Given instruction =>
Skip all pictures. Write out the data below from its first line through the line that contains "return h_end +".
━━━ Dataset excerpt
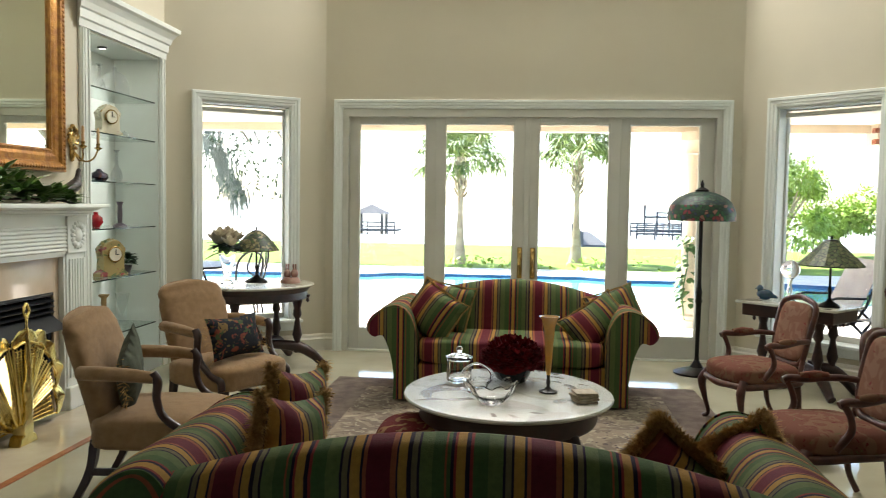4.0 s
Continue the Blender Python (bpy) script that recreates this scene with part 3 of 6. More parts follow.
def sofa(m, hi, depth, h_mid, h_end, arm_h, label):
    """A camel-back sofa with rolled arms; hi: half the seat's width. It faces -y, the front at y 0."""
    t = thing("sofa", m, label, "sofa", "striped sofas")
    iw = hi + 0.09
    n = 28

    def top(x):
        return h_end + (h_mid - h_end) * math.cos(min(1, abs(x) / (iw + 0.06)) * math.pi / 2) ** 0.9

    def back(u, v):
        x = (2 * u - 1) * (iw + 0.08)
        hh = top(x)
        sec = [(depth - 0.30, 0.40), (depth - 0.24, 0.5 * (hh + 0.42)), (depth - 0.19, hh - 0.06), (depth - 0.15, hh - 0.015), (depth - 0.09, hh), (depth - 0.03, hh - 0.02),
               (depth + 0.0, hh - 0.07), (depth + 0.0, hh - 0.13), (depth - 0.035, hh - 0.17), (depth - 0.04, 0.35), (depth - 0.05, 0.03)]
        k = v * (len(sec) - 1)
        i = min(int(k), len(sec) - 2)
        (y0, z0), (y1, z1) = sec[i], sec[i + 1]
        bow = 0.05 * (1 - (x / (iw + 0.08)) ** 2)
        return x, y0 + (y1 - y0) * (k - i) + bow, z0 + (z1 - z0) * (k - i)
    bm = grid_sheet(n, 20, back)
    bk = part("backrest", bm, STRIPE_X, t, "striped camel back", smooth=True, auto=70)
    bm = tube([(x, depth + 0.05 * (1 - (x / (iw + 0.08)) ** 2) + 0.001, top(x) - 0.155) for x in [(-1 + 2 * i / 12) * (iw + 0.07) for i in range(13)]], 0.006, 6, 3)
    part("piping", bm, STRIPE_X, bk, smooth=True)
    for s in (-1, 1):
        prof = scroll_arm(arm_h, 0.375, 0.165)
        own = bmesh.new()
        rings = []
        for y, g, lift in ((0.0, 0.96, 0.0), (0.012, 0.99, 0.0), (0.03, 1.0, 0.0), (0.12, 1.0, 0.0), (0.28, 0.985, 0.008), (0.48, 0.95, 0.02), (depth - 0.2, 0.90, 0.035), (depth - 0.05, 0.86, 0.03)):
            rings.append([own.verts.new((s * (hi + o * g), y, 0.03 + (z - 0.03) * (0.985 + 0.015 * (g > 0.97)) + lift * z / arm_h)) for o, z in prof])
        for a, b in zip(rings, rings[1:]):
            for i in range(len(prof)):
                k = (i + 1) % len(prof)
                own.faces.new((a[i], a[k], b[k], b[i]))
        for k_, y_ in ((0.90, depth - 0.012), (0.62, depth + 0.004)):
            mid = sum((v.co for v in rings[-1]), Vector()) / len(prof)
            rings.append([own.verts.new((mid.x + (v.co.x - mid.x) * k_, y_, mid.z + (v.co.z - mid.z) * (k_ * 0.3 + 0.7))) for v in rings[-1]])
            for i in range(len(prof)):
                k = (i + 1) % len(prof)
                own.faces.new((rings[-2][i], rings[-2][k], rings[-1][k], rings[-1][i]))
        own.faces.new(rings[0]).material_index = 1
        own.faces.new(rings[-1])
        arm = part("arm", own, [STRIPE_Y, STRIPE_X], t, "rolled striped arm", smooth=True, auto=45)
        part("piping", tube([(s * (hi + o * 0.985), 0.006, z) for o, z in prof[2:]], 0.006, 6, 1), STRIPE_X, arm, smooth=True)
    part("base", box(-hi - 0.02, hi + 0.02, 0.04, depth - 0.06, 0.05, 0.30, 0.02, seg=2), STRIPE_X, t, smooth=True)

    def cushion(u, v):
        a, b = 2 * math.pi * u, math.pi * (v - 0.5)
        p = 0.28
        sg = lambda q: math.copysign(abs(q) ** p, q)
        return hi * sg(math.cos(a)) * abs(math.cos(b)) ** 0.25, depth * 0.38 + 0.0 + depth * 0.40 * sg(math.sin(a)) * abs(math.cos(b)) ** 0.25, 0.39 + 0.095 * sg(math.sin(b)) + 0.02 * math.cos(b) * 0
    bm = grid_sheet(48, 12, cushion, close_u=True)
    bmesh.ops.remove_doubles(bm, verts=bm.verts[:], dist=0.001)
    part("seat_cushion", bm, STRIPE_X, t, "striped seat cushion with piped edge", smooth=True, auto=60)
    for x in (-hi - 0.06, hi + 0.06):
        for y in (0.08, depth - 0.12):
            part("foot", box(x - 0.03, x + 0.03, y - 0.03, y + 0.03, 0.0, 0.06, 0.005), WOOD, t)
    return t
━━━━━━
Solution to this task =>
4.0 s
Continue the Blender Python (bpy) script that recreates this scene with part 3 of 6. More parts follow.
def sofa(m, hi, depth, h_mid, h_end, arm_h, label):
    """A camel-back sofa with rolled arms; hi: half the seat's width. It faces -y, the front at y 0."""
    t = thing("sofa", m, label, "sofa", "striped sofas")
    iw = hi + 0.09
    n = 28

    def top(x):
        return h_end + (h_mid - h_end) * math.cos(min(1, abs(x) / (iw + 0.06)) * math.pi / 2) ** 0.9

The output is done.